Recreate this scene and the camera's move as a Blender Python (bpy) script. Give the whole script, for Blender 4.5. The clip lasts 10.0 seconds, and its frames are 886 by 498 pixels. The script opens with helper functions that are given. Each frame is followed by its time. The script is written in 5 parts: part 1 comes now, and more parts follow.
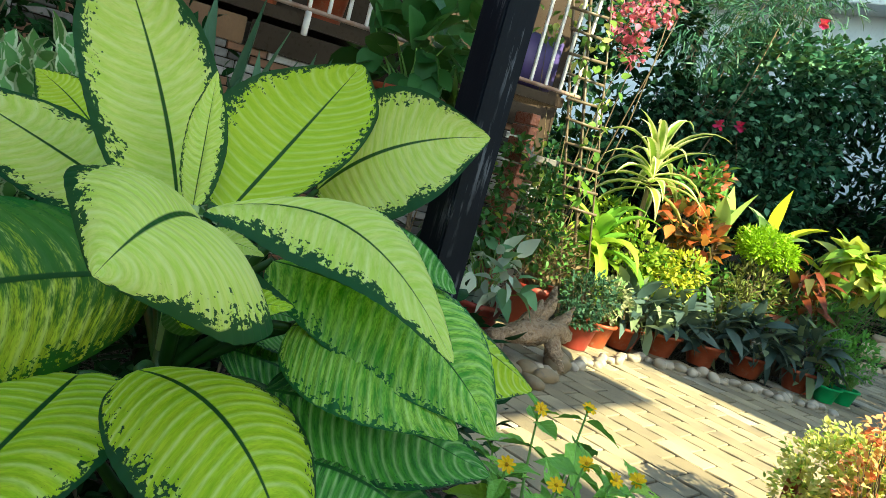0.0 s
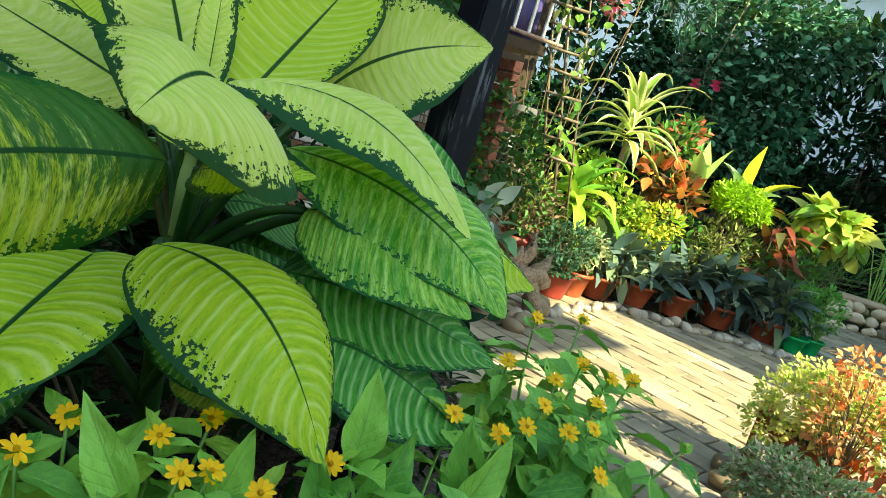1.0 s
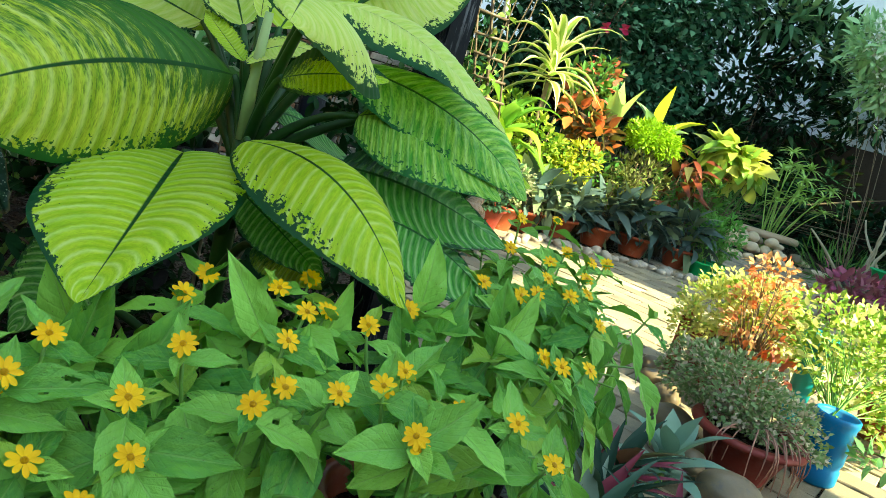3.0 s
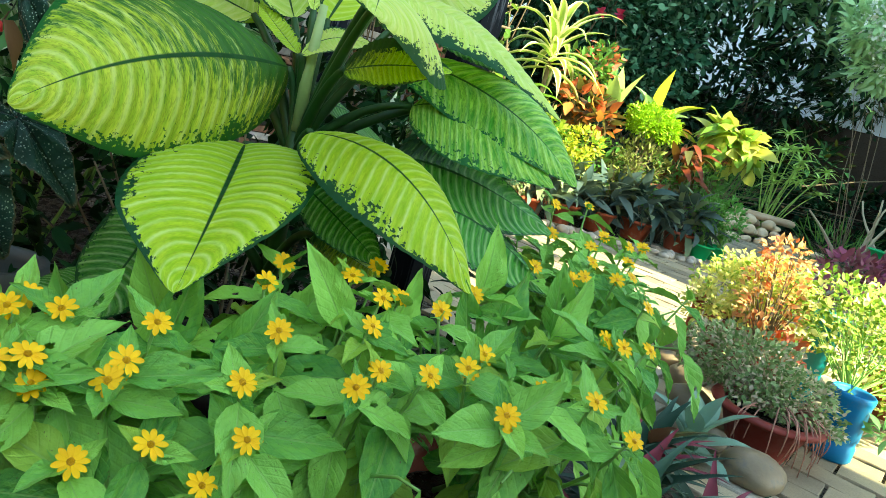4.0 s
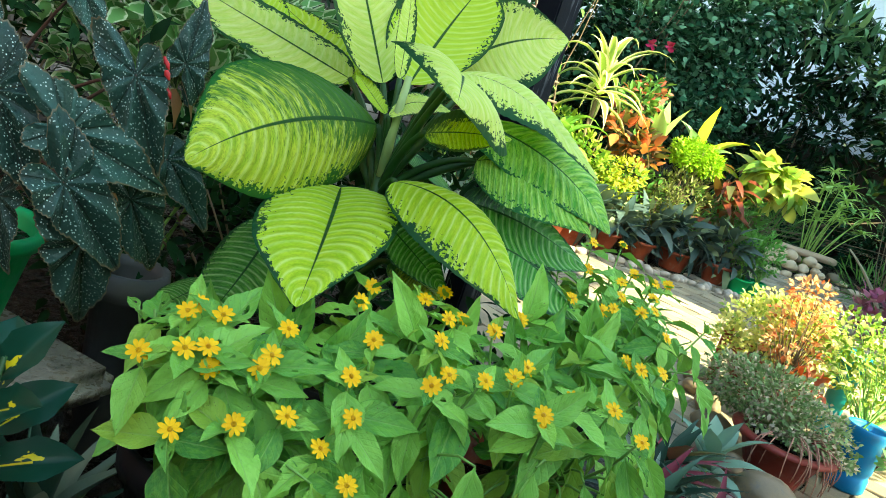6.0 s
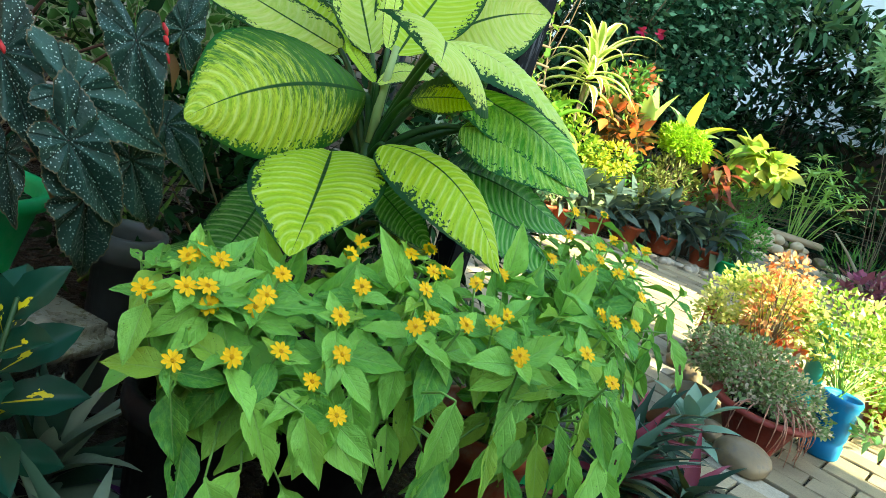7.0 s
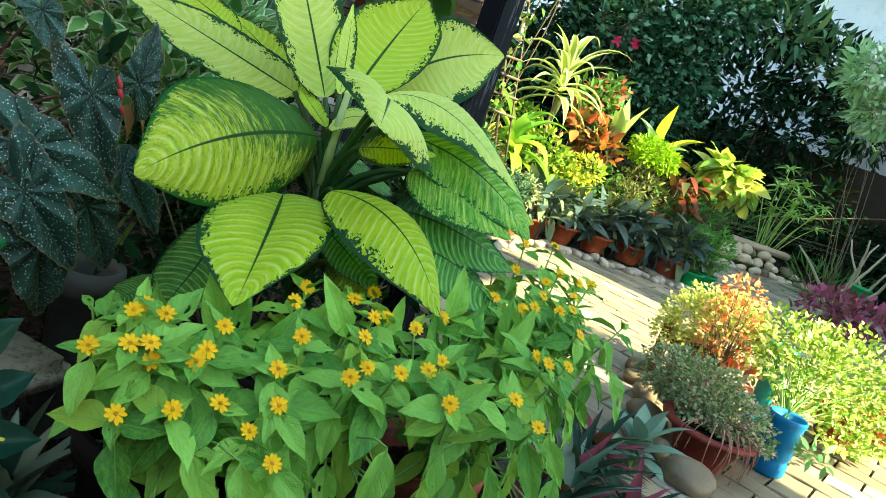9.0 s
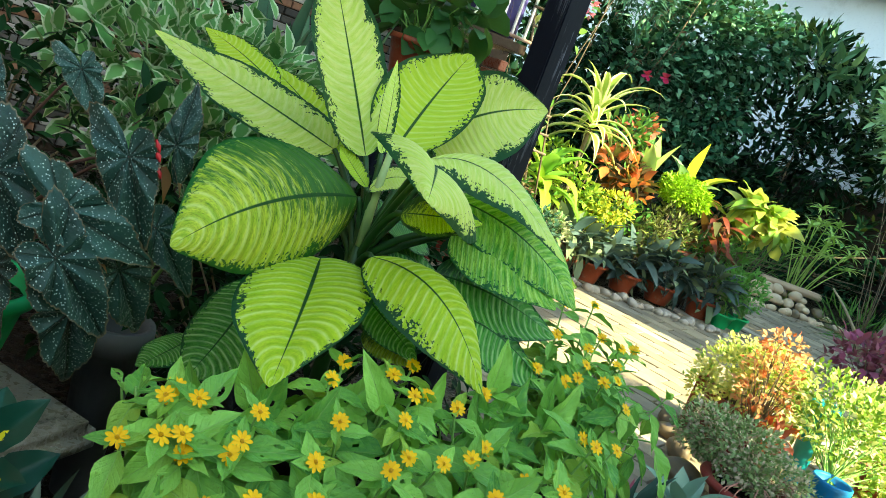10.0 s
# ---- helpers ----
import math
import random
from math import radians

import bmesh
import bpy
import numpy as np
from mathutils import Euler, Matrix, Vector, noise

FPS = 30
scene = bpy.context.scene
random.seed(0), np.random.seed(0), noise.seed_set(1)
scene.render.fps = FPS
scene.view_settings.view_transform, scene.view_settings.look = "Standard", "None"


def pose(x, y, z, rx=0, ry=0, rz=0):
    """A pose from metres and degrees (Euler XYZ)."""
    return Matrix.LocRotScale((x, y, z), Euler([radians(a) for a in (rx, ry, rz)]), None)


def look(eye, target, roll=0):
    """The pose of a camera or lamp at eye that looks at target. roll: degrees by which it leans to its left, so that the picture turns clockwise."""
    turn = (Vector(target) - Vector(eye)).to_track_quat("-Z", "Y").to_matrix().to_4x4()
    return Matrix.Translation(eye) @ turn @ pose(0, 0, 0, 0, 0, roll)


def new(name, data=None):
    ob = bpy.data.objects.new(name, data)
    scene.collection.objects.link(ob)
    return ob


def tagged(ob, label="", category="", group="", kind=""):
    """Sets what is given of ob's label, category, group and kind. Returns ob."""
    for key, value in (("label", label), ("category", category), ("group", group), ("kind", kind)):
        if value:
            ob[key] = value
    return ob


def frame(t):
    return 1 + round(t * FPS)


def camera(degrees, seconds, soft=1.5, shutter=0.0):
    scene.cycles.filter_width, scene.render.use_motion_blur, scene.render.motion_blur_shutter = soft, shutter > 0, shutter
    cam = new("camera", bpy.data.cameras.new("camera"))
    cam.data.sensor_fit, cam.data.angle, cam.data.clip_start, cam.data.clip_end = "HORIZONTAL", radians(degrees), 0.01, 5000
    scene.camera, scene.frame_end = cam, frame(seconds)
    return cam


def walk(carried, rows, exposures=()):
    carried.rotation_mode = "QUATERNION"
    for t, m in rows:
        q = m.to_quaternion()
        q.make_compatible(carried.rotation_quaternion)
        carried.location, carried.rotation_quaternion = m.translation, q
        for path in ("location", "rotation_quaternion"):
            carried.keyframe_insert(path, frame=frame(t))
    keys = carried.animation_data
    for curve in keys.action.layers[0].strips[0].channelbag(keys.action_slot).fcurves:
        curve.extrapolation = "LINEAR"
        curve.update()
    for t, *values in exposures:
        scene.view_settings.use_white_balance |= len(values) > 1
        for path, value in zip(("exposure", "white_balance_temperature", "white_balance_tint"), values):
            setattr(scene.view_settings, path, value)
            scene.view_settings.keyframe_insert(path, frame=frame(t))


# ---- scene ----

__________________________________________________

_EXERCISE DIRECTIONS_.
Transcribe the listing in full. Omit the pictures and keep every line exact.

_ANSWER TO THIS EXERCISE_.
Recreate this scene and the camera's move as a Blender Python (bpy) script. Give the whole script, for Blender 4.5. The clip lasts 10.0 seconds, and its frames are 886 by 498 pixels. The script opens with helper functions that are given. Each frame is followed by its time. The script is written in 5 parts: part 1 comes now, and more parts follow.
0.0 s
1.0 s
3.0 s
4.0 s
6.0 s
7.0 s
9.0 s
10.0 s
# ---- helpers ----
import math
import random
from math import radians

import bmesh
import bpy
import numpy as np
from mathutils import Euler, Matrix, Vector, noise

FPS = 30
scene = bpy.context.scene
random.seed(0), np.random.seed(0), noise.seed_set(1)
scene.render.fps = FPS
scene.view_settings.view_transform, scene.view_settings.look = "Standard", "None"


def pose(x, y, z, rx=0, ry=0, rz=0):
    """A pose from metres and degrees (Euler XYZ)."""
    return Matrix.LocRotScale((x, y, z), Euler([radians(a) for a in (rx, ry, rz)]), None)


def look(eye, target, roll=0):
    """The pose of a camera or lamp at eye that looks at target. roll: degrees by which it leans to its left, so that the picture turns clockwise."""
    turn = (Vector(target) - Vector(eye)).to_track_quat("-Z", "Y").to_matrix().to_4x4()
    return Matrix.Translation(eye) @ turn @ pose(0, 0, 0, 0, 0, roll)


def new(name, data=None):
    ob = bpy.data.objects.new(name, data)
    scene.collection.objects.link(ob)
    return ob


def tagged(ob, label="", category="", group="", kind=""):
    """Sets what is given of ob's label, category, group and kind. Returns ob."""
    for key, value in (("label", label), ("category", category), ("group", group), ("kind", kind)):
        if value:
            ob[key] = value
    return ob


def frame(t):
    return 1 + round(t * FPS)


def camera(degrees, seconds, soft=1.5, shutter=0.0):
    scene.cycles.filter_width, scene.render.use_motion_blur, scene.render.motion_blur_shutter = soft, shutter > 0, shutter
    cam = new("camera", bpy.data.cameras.new("camera"))
    cam.data.sensor_fit, cam.data.angle, cam.data.clip_start, cam.data.clip_end = "HORIZONTAL", radians(degrees), 0.01, 5000
    scene.camera, scene.frame_end = cam, frame(seconds)
    return cam


def walk(carried, rows, exposures=()):
    carried.rotation_mode = "QUATERNION"
    for t, m in rows:
        q = m.to_quaternion()
        q.make_compatible(carried.rotation_quaternion)
        carried.location, carried.rotation_quaternion = m.translation, q
        for path in ("location", "rotation_quaternion"):
            carried.keyframe_insert(path, frame=frame(t))
    keys = carried.animation_data
    for curve in keys.action.layers[0].strips[0].channelbag(keys.action_slot).fcurves:
        curve.extrapolation = "LINEAR"
        curve.update()
    for t, *values in exposures:
        scene.view_settings.use_white_balance |= len(values) > 1
        for path, value in zip(("exposure", "white_balance_temperature", "white_balance_tint"), values):
            setattr(scene.view_settings, path, value)
            scene.view_settings.keyframe_insert(path, frame=frame(t))


# ---- scene ----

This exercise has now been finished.